## Aim of the exercise
Transcribe only the lines from the line with "for path, value" through the line with "# ---- scene", exactly, counting both of those lines as part of the stretch.

[Records with scene code]
——————————

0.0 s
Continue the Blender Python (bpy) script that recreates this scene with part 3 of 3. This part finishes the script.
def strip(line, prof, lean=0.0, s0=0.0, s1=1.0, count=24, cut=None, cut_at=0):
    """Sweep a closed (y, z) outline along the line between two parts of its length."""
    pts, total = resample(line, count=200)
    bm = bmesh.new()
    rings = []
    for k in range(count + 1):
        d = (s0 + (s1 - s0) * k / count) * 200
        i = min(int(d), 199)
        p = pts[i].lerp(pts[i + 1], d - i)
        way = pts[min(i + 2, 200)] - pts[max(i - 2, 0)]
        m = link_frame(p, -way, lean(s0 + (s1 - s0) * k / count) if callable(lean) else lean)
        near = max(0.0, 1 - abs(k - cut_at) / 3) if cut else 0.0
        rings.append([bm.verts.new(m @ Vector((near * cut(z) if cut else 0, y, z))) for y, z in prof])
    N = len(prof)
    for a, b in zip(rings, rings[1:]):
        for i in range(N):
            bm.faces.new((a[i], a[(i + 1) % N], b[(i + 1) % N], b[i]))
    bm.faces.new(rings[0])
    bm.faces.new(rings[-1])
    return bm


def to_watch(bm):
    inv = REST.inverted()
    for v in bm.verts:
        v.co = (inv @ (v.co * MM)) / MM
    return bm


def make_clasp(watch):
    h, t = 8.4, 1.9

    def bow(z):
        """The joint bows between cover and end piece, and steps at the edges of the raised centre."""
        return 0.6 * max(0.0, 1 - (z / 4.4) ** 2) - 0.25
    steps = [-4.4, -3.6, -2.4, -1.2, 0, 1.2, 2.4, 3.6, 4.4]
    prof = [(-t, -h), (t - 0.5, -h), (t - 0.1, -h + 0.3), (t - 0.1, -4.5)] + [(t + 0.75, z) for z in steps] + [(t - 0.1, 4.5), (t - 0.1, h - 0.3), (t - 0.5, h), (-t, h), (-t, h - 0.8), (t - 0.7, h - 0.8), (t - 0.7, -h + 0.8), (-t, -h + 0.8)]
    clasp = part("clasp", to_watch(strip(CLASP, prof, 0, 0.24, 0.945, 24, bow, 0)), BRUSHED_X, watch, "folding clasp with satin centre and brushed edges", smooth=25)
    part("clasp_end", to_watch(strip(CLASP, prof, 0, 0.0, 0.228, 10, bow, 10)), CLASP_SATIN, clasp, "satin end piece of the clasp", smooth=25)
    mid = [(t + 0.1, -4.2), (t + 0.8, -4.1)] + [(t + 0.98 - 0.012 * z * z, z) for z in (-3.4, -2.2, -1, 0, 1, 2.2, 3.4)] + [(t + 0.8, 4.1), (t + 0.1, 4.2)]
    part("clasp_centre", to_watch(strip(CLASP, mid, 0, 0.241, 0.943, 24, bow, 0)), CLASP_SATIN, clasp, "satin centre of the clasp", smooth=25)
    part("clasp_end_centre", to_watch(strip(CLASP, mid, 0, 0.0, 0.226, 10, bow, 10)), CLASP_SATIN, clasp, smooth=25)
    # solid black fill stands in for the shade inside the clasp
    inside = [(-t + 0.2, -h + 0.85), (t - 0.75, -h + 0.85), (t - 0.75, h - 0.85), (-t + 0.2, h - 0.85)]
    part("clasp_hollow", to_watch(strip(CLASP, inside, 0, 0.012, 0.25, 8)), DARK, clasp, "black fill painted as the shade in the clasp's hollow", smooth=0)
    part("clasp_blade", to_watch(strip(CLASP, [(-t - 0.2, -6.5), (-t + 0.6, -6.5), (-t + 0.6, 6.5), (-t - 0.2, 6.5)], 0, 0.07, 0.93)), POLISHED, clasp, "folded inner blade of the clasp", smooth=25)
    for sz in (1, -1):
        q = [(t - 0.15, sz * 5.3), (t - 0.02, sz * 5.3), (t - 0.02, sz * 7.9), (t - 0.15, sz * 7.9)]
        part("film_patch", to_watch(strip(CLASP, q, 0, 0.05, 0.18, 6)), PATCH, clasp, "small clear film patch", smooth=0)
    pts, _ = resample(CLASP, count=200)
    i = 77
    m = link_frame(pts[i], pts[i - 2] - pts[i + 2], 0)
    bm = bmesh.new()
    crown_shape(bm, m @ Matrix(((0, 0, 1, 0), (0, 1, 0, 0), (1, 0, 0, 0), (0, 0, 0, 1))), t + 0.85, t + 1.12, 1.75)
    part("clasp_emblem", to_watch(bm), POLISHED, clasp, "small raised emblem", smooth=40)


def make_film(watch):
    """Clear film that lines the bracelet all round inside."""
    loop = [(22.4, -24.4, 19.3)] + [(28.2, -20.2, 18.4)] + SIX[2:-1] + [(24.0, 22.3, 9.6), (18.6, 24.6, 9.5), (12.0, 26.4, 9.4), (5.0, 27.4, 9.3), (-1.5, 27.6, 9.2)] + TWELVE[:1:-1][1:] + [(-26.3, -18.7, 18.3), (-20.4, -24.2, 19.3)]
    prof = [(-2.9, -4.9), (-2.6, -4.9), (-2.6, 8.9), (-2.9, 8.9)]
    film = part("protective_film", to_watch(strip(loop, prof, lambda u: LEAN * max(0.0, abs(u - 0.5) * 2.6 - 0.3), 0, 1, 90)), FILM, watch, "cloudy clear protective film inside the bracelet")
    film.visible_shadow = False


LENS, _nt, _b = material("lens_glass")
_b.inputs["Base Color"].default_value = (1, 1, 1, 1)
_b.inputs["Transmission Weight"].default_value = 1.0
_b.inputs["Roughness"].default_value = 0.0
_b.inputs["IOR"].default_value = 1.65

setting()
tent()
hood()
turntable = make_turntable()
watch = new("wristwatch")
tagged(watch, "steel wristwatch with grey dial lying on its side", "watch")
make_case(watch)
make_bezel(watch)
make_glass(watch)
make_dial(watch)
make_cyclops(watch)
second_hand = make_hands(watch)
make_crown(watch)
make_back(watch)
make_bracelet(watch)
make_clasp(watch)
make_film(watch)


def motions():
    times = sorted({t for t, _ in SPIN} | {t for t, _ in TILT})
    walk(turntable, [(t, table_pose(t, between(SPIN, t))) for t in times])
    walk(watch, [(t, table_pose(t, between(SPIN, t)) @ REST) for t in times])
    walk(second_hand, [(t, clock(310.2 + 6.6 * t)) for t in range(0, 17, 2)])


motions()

——————————

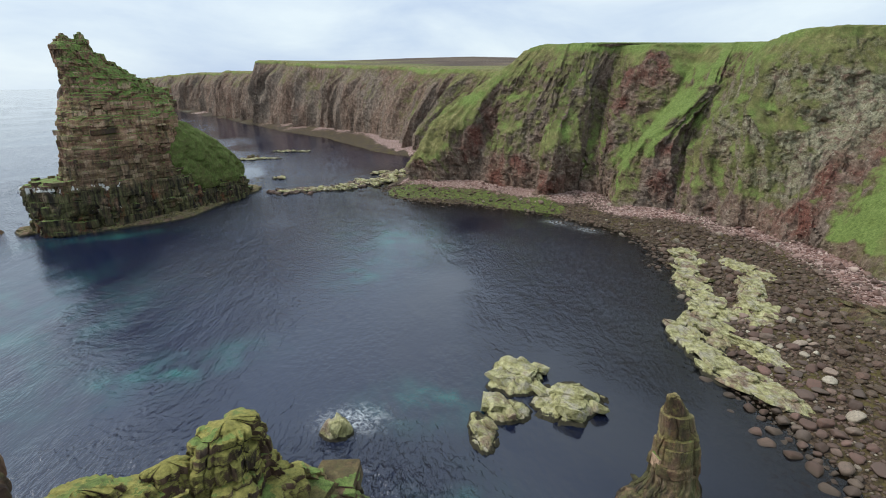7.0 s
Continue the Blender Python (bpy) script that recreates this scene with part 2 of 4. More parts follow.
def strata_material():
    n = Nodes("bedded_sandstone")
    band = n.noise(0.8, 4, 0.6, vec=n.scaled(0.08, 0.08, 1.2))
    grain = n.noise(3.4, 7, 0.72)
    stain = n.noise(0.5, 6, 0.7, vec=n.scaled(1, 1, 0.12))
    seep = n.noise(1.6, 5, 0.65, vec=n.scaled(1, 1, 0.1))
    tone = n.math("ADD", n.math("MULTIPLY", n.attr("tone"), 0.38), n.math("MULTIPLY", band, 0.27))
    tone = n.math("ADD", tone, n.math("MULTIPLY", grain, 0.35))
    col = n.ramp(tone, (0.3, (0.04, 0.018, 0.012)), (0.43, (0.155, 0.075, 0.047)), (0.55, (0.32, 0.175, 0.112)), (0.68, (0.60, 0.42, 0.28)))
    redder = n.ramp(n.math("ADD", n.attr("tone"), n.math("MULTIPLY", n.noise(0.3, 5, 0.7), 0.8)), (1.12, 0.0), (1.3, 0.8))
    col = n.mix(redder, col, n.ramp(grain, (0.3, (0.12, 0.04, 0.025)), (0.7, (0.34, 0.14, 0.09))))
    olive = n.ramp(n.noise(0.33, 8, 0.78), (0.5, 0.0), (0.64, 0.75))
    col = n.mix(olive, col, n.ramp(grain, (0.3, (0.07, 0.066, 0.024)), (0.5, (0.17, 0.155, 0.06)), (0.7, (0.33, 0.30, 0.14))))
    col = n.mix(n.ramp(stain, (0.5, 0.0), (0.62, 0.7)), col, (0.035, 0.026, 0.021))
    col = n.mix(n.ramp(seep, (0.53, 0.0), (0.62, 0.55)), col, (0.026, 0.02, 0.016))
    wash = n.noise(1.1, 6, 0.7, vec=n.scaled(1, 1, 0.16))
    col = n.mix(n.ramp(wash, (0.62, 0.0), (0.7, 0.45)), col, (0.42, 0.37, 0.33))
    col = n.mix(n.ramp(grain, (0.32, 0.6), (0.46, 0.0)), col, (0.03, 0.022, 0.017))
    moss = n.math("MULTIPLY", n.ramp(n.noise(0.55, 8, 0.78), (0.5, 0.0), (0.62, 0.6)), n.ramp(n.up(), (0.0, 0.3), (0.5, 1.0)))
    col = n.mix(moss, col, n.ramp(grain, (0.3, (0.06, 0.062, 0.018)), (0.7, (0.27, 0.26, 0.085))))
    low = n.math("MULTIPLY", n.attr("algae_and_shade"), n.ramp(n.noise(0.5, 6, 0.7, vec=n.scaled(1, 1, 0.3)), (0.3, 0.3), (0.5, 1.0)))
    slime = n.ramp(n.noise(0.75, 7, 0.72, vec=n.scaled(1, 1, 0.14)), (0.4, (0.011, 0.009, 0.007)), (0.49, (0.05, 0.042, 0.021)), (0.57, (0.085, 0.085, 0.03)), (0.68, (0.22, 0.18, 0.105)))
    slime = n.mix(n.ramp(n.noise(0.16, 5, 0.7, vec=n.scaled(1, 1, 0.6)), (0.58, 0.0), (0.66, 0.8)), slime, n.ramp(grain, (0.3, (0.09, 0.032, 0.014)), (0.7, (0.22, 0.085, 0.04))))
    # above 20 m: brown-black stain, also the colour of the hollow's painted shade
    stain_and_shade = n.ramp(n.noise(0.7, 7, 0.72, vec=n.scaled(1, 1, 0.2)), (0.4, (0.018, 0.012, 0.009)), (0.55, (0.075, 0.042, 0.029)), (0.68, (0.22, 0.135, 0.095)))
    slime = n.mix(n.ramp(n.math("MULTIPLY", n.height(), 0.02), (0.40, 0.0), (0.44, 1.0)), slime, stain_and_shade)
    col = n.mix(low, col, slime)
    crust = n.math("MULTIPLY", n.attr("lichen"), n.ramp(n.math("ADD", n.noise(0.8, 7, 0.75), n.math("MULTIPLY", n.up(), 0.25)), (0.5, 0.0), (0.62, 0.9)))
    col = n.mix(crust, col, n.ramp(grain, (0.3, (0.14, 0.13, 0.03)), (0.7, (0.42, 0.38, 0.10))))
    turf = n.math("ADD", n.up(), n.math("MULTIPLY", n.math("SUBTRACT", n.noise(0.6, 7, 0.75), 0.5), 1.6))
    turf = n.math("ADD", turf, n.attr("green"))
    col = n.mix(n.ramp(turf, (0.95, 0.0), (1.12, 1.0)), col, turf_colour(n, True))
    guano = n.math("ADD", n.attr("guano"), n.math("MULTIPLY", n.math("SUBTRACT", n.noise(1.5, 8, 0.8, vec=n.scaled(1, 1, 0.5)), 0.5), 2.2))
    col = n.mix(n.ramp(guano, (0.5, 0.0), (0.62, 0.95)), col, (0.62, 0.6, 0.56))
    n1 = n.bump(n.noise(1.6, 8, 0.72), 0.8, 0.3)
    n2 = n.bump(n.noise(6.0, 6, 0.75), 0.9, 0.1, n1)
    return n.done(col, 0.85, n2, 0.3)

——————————

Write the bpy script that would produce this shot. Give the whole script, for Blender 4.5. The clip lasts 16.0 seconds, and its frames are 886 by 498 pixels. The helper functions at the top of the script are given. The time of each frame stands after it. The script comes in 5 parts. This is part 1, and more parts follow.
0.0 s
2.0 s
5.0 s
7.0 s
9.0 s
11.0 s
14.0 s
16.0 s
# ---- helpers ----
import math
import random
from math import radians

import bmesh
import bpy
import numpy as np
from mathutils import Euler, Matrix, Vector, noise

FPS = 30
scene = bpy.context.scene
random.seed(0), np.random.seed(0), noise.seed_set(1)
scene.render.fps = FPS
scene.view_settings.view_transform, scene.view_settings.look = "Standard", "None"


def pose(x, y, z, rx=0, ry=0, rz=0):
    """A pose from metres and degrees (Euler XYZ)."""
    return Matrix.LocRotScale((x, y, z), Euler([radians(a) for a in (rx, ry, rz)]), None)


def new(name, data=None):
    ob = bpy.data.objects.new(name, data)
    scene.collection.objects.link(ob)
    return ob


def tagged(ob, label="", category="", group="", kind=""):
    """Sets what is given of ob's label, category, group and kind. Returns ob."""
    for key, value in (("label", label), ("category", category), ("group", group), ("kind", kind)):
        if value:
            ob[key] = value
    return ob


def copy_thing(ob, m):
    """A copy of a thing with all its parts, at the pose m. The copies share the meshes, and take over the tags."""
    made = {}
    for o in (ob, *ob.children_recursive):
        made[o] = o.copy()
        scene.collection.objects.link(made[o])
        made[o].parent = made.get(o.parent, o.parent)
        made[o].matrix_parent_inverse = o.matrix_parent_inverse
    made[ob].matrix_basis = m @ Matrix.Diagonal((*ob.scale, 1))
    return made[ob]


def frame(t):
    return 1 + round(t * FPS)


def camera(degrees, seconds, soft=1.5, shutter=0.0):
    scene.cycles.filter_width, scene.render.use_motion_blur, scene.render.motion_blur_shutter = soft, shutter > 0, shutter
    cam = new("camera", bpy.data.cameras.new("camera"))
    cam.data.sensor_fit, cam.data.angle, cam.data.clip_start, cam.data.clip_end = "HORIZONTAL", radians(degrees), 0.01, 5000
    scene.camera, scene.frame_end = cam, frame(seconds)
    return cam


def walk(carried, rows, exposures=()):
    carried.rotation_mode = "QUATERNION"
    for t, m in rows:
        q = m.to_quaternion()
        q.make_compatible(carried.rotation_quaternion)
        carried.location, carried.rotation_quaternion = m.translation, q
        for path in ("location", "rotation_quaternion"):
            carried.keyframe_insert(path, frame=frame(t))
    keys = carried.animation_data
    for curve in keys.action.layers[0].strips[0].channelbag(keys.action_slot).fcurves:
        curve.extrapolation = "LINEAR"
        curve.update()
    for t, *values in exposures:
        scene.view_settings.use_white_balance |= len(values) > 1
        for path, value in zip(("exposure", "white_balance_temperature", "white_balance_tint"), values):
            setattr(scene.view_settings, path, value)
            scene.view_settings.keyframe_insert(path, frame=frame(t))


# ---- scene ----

——————————

## Solution to the exercise
        for path, value in zip(("exposure", "white_balance_temperature", "white_balance_tint"), values):
            setattr(scene.view_settings, path, value)
            scene.view_settings.keyframe_insert(path, frame=frame(t))


# ---- scene ----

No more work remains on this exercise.